Set down only the lines running from the one with "setattr(scene.view_settings, path, value)" to the one with "scene.view_settings.keyframe_insert(path, frame=frame(t))", both lines included, exactly as they stand, please.
:: Input rows ::
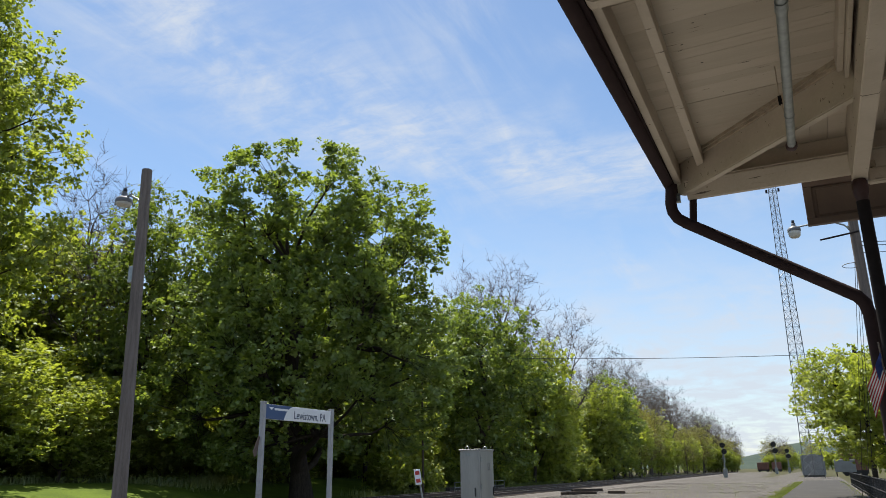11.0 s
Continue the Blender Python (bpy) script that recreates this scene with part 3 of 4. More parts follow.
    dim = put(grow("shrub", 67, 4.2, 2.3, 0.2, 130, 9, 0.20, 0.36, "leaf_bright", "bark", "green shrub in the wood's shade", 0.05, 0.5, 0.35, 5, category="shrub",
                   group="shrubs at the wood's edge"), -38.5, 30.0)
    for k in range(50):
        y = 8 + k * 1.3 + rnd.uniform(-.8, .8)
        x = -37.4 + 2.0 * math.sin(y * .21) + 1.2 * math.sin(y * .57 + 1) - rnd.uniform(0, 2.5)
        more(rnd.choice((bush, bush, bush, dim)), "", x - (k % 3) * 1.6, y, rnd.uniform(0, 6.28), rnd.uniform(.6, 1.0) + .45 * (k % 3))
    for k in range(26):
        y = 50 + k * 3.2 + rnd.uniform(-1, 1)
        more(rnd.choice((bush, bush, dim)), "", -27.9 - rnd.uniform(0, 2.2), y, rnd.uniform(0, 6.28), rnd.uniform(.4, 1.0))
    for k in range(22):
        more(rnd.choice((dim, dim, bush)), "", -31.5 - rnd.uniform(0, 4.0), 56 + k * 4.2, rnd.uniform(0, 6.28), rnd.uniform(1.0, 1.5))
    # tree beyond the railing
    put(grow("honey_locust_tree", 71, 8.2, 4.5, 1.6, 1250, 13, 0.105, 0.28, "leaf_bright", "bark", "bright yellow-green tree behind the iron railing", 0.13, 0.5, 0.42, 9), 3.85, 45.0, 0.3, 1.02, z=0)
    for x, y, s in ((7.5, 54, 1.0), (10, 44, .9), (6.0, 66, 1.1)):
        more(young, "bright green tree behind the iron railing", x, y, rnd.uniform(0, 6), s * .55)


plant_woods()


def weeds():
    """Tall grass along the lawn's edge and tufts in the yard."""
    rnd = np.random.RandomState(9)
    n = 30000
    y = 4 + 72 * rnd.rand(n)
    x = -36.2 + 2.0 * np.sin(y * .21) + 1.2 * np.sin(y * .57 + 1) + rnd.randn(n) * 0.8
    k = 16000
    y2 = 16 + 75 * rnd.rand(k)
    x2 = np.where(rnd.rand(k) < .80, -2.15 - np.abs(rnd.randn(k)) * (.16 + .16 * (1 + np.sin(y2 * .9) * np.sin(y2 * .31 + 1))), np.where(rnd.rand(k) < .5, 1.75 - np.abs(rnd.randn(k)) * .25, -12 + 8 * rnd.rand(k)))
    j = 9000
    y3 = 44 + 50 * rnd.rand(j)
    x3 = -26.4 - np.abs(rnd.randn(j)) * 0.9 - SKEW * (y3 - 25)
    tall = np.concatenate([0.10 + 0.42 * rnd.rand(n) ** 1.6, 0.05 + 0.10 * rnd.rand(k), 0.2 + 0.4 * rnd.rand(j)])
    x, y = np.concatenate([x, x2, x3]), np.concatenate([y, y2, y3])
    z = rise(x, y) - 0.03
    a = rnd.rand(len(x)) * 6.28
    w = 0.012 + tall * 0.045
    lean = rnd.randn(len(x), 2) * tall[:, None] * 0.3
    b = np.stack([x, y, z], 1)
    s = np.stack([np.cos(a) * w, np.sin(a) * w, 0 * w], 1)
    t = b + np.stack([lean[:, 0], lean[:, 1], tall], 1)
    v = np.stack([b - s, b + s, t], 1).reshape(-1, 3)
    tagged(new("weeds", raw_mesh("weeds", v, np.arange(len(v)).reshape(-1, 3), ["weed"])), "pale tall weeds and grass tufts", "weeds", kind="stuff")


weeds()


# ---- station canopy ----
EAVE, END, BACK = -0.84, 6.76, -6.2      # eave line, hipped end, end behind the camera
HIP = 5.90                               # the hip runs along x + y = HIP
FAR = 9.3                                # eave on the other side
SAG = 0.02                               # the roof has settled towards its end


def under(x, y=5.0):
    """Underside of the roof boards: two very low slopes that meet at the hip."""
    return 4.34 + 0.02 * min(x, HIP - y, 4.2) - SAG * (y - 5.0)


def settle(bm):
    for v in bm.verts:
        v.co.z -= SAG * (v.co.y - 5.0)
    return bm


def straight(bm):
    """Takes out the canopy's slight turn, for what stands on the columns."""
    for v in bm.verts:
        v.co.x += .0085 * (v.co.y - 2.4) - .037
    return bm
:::
:: Input rows ::
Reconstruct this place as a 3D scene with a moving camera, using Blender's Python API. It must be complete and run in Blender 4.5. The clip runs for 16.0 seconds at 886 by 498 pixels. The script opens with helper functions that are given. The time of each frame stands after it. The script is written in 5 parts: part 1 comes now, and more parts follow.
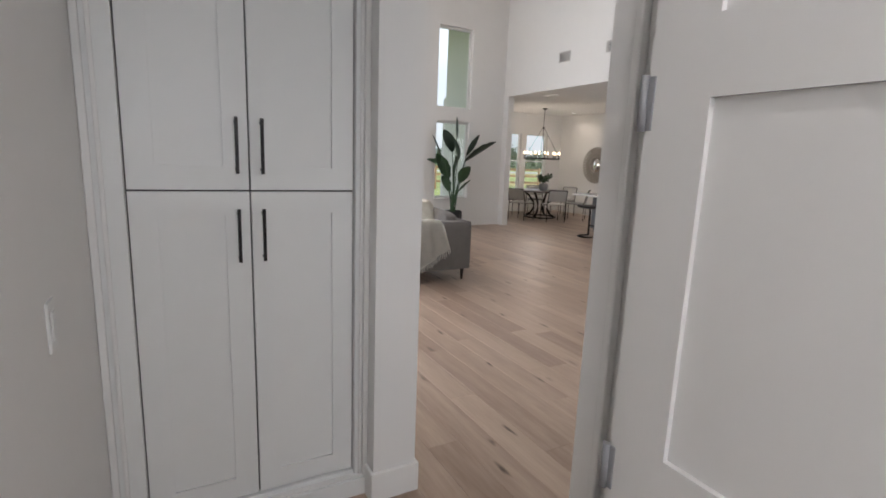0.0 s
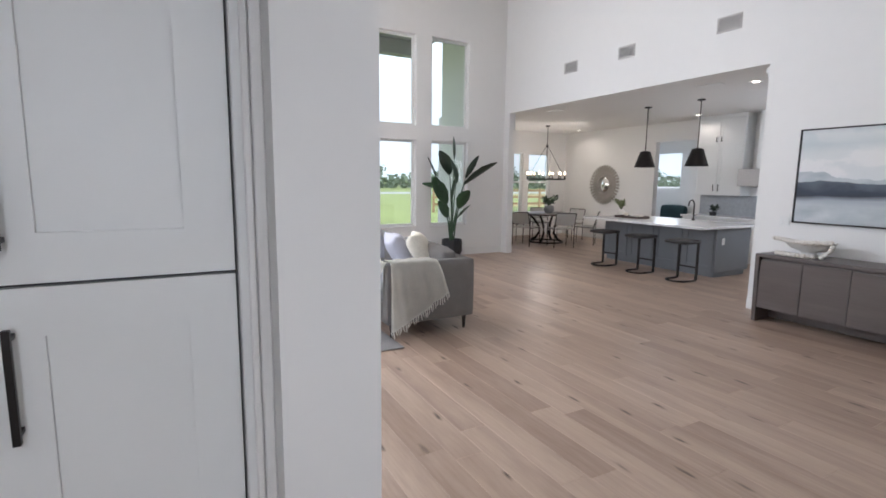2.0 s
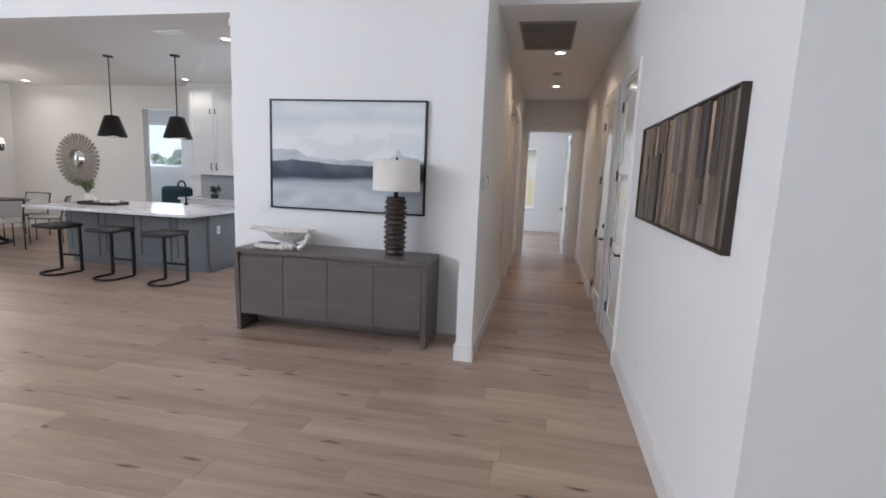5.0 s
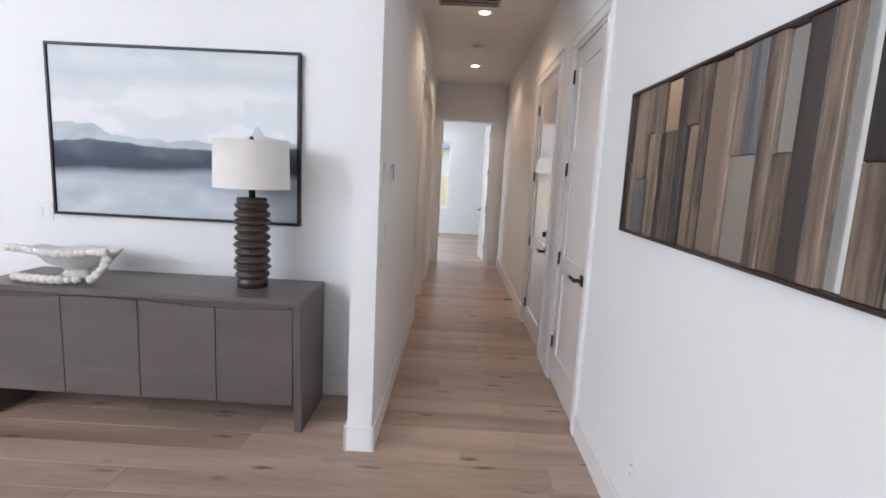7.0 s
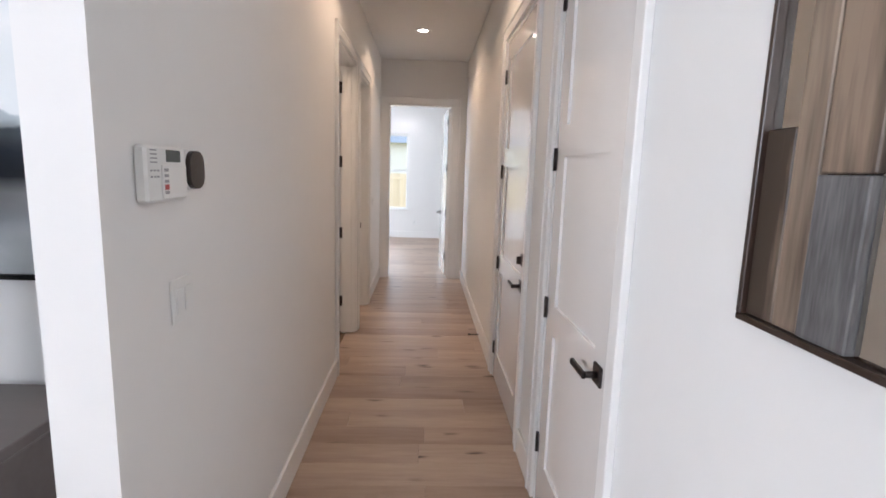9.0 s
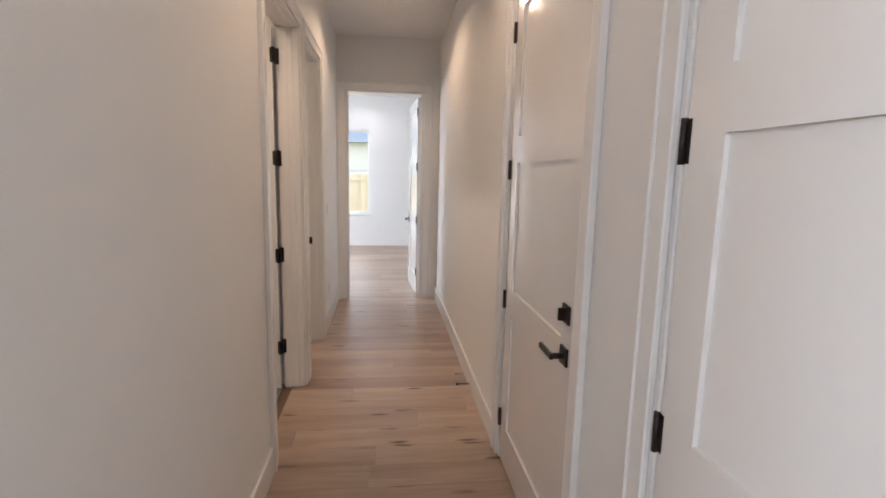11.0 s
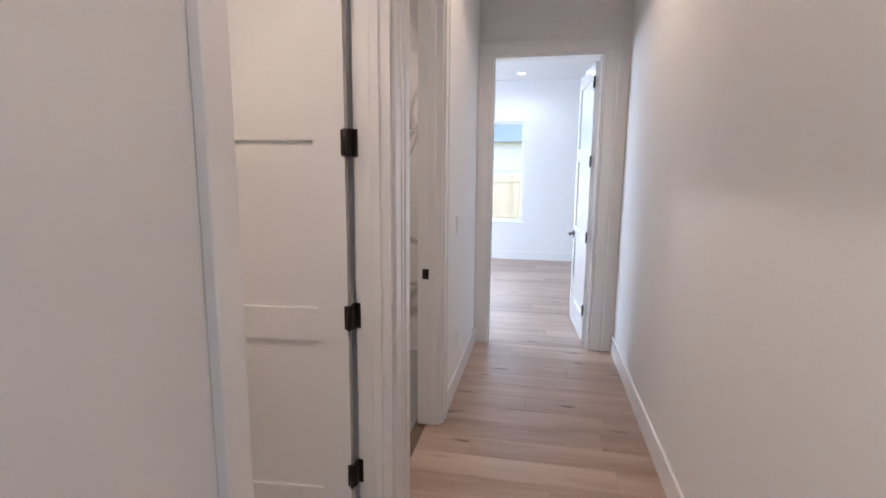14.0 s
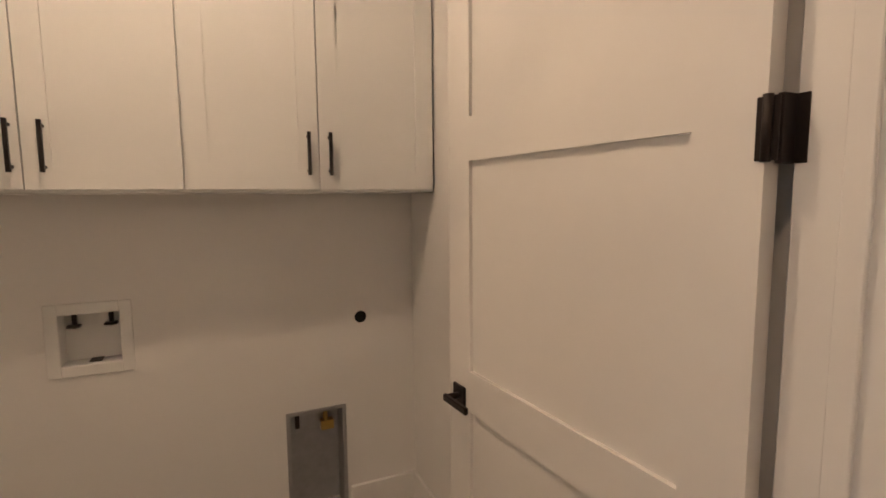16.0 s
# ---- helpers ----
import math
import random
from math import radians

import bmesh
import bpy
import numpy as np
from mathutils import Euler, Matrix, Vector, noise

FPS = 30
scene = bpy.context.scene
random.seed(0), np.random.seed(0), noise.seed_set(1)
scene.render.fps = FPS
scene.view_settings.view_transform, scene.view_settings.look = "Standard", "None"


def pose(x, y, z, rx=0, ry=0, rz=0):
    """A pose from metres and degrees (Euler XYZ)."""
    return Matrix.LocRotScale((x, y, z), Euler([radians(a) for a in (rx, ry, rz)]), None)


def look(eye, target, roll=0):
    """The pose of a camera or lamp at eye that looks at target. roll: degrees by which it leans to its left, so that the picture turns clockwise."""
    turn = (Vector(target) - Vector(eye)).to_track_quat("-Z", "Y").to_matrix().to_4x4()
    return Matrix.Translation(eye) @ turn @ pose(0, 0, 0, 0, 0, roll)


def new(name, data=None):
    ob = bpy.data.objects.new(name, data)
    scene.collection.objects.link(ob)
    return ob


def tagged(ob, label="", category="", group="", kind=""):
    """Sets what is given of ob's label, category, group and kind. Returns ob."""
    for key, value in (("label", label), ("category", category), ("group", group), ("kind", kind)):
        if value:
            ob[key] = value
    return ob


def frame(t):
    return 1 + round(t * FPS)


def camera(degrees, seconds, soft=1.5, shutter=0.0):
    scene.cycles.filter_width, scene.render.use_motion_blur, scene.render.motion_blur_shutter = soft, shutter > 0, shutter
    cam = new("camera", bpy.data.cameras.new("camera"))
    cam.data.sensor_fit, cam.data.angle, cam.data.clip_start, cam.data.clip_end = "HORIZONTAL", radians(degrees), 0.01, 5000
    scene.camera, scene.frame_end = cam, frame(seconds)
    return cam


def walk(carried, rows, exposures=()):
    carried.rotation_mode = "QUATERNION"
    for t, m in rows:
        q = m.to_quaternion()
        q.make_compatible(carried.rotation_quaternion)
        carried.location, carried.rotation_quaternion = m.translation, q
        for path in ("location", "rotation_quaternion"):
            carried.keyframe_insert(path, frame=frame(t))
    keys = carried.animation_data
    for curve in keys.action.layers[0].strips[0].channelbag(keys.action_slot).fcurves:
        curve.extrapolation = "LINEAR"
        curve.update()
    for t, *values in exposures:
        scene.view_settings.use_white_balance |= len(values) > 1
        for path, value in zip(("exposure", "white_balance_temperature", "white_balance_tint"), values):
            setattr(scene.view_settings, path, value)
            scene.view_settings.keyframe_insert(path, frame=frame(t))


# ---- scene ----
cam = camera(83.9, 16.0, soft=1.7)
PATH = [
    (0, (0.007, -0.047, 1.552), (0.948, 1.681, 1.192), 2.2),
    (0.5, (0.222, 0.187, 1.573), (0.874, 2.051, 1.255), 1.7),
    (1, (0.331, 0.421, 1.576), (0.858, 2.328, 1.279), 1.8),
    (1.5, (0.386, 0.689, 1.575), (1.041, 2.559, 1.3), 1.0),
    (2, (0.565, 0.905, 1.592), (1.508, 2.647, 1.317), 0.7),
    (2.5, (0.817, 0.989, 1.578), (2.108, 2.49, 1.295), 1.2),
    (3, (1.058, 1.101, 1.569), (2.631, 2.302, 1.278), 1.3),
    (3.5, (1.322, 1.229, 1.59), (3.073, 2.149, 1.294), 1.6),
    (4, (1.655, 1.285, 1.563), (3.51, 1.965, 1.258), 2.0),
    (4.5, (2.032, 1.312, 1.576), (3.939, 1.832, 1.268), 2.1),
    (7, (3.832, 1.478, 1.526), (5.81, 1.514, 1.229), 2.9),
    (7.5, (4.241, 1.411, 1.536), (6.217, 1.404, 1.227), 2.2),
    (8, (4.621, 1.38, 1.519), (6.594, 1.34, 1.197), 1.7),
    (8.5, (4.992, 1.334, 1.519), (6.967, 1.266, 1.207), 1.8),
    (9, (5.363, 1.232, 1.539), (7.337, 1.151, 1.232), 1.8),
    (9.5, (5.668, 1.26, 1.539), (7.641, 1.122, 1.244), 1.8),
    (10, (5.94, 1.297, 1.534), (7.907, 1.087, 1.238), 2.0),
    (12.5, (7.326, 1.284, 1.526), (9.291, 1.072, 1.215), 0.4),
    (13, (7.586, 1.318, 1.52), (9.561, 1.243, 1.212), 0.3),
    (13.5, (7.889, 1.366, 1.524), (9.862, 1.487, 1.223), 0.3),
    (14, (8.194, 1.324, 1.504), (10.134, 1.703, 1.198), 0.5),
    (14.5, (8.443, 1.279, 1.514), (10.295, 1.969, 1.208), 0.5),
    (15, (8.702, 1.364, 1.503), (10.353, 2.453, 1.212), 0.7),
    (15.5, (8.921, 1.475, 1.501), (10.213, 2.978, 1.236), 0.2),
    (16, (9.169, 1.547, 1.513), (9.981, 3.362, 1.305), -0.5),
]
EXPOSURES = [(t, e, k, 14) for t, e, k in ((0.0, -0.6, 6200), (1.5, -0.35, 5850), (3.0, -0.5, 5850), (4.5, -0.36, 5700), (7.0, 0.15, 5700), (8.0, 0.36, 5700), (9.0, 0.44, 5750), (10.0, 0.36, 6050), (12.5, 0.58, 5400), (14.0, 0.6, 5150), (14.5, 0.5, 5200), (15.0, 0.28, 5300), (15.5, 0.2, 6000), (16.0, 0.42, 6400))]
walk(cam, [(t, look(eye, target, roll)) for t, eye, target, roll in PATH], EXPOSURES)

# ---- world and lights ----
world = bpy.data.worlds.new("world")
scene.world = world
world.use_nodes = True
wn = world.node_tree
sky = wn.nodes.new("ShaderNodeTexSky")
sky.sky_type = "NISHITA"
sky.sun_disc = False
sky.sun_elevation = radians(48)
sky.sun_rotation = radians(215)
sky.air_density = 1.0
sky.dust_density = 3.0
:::
**Exercise output:**
            setattr(scene.view_settings, path, value)
            scene.view_settings.keyframe_insert(path, frame=frame(t))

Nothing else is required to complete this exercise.